Common drug restores youthful function to clean up aging brains

A drug commonly used to induce labor in pregnant women has been found to reactivate small waste-clearing pumps in the brains of elderly mice, potentially offering a new approach to combating Alzheimer's, Parkinson's, and general cognitive decline. Normally, our brains accumulate excess proteins from the energy-intensive activities between neurons, which need to be cleared out to maintain proper brain function. When this waste removal process falters, it can lead to the formation of beta-amyloid and tau protein tangles, characteristic of Alzheimer's, or the buildup of alpha-synuclein associated with Parkinson's. In 2012, Danish neuroscientist Maiken Nedergaard discovered a system that uses cerebrospinal fluid (CSF) to clear waste from the brain, naming it the glymphatic system. Recently, Nedergaard and her team explored the system further, focusing on lymph vessels known as lymphangions. These small pumps in the neck help move waste-laden CSF from the brain into the lymphatic system, where it eventually reaches the kidneys for processing. Through advanced particle tracking in mouse models, the researchers observed that as the mice aged, the activity of these pumps diminished, resulting in 63% less waste being cleared from the brains of older mice compared to younger ones, which could contribute to cognitive decline. Curious whether the pumps could be reactivated, Nedergaard noted that lymphangions are lined with smooth muscle cells, leading the team to test prostaglandin F2α—a drug that targets these cells and is widely used to induce labor. When administered topically to older mice, the drug successfully restored the pumps' activity, bringing waste clearance back to levels seen in younger mice.

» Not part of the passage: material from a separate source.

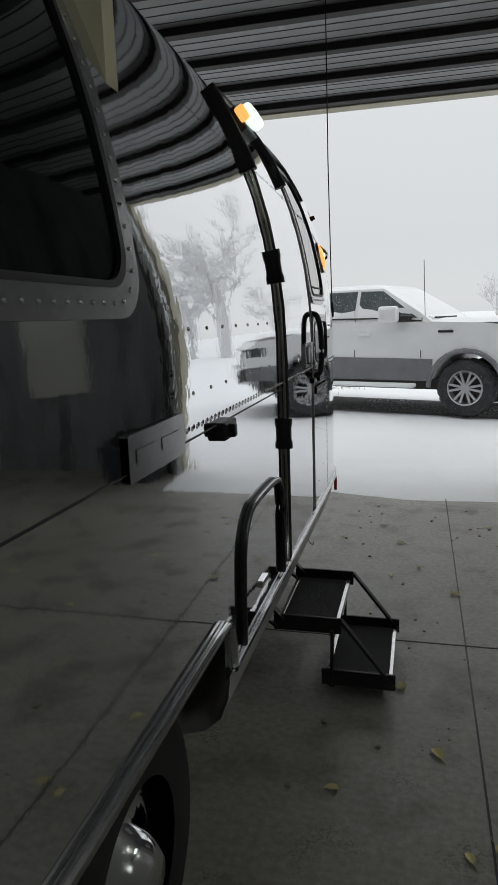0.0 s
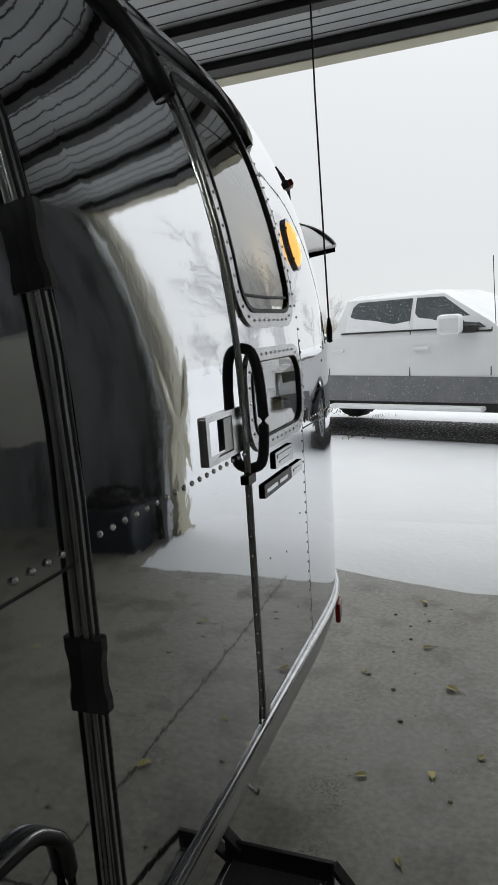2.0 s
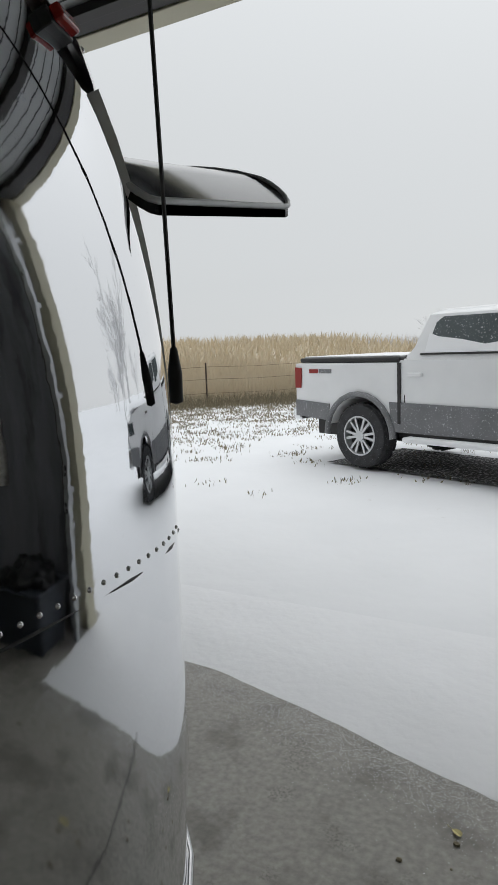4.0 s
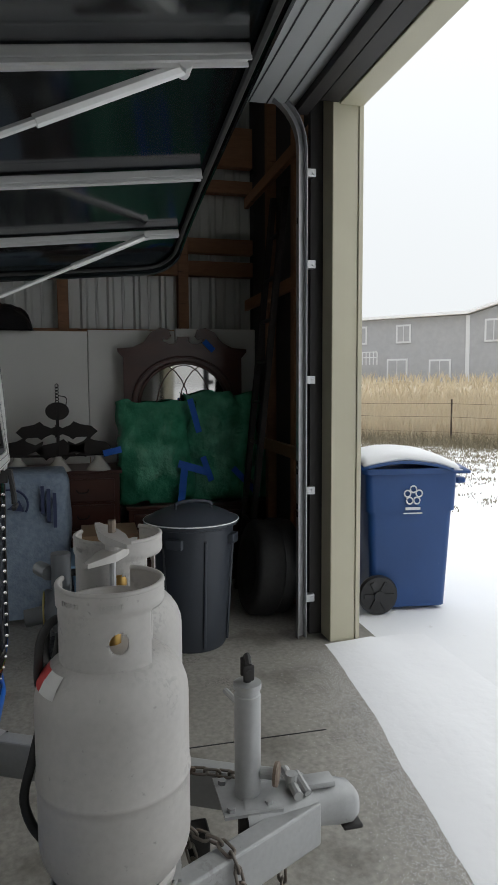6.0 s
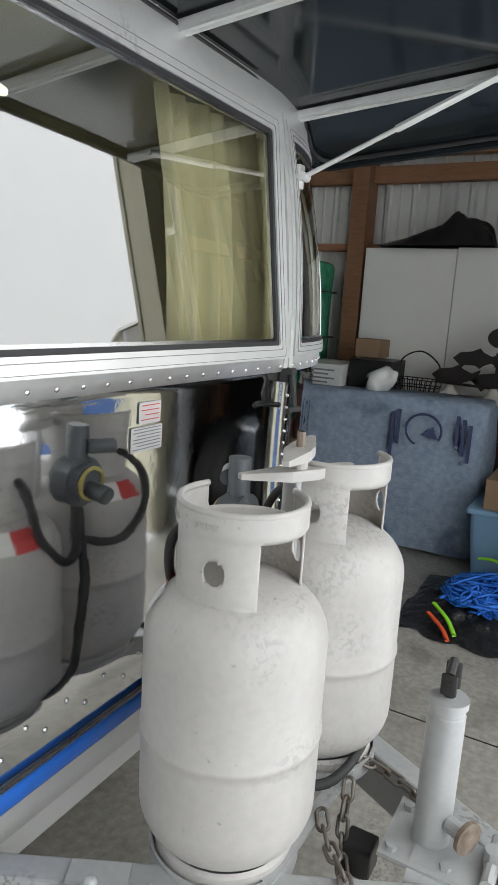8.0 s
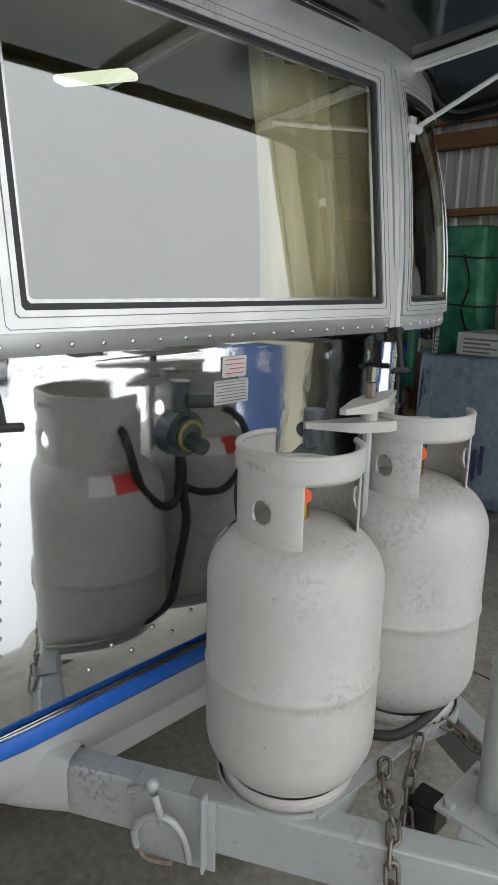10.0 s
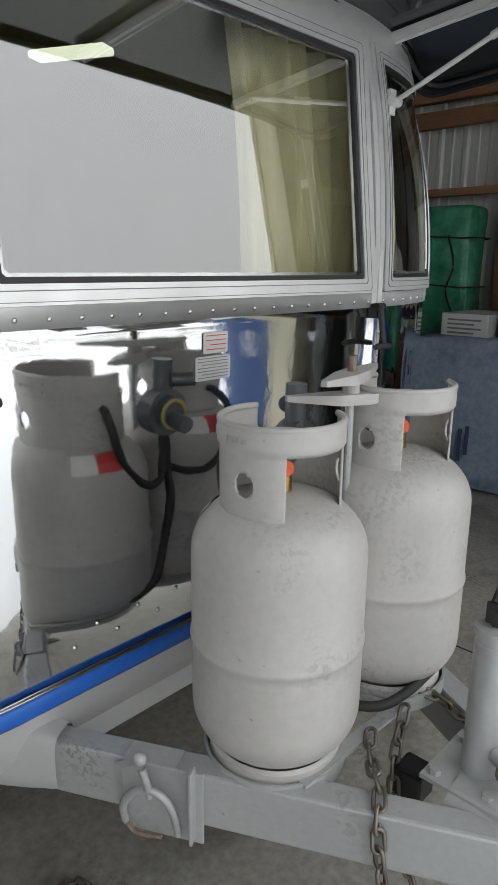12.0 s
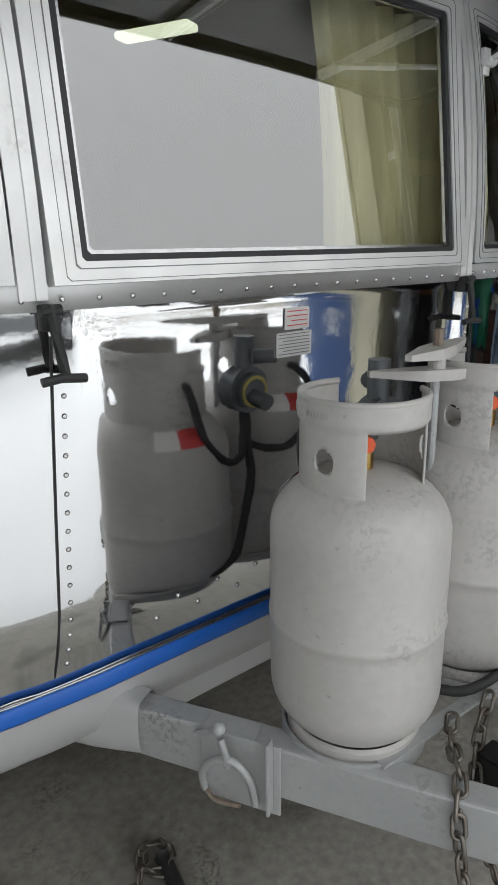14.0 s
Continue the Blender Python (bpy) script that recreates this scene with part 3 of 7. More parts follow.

If these results translate to humans, this discovery could pave the way for new treatments to combat cognitive impairment and neurodegenerative diseases. “These vessels are conveniently located near the surface of the skin, we know they are important, and we now know how to accelerate function,” said study co-author Douglas Kelley, from the University of Rochester's Hajim School of Engineering and Applied Sciences. “One can see how this approach, perhaps combined with other interventions, could be the basis for future therapies for these diseases.”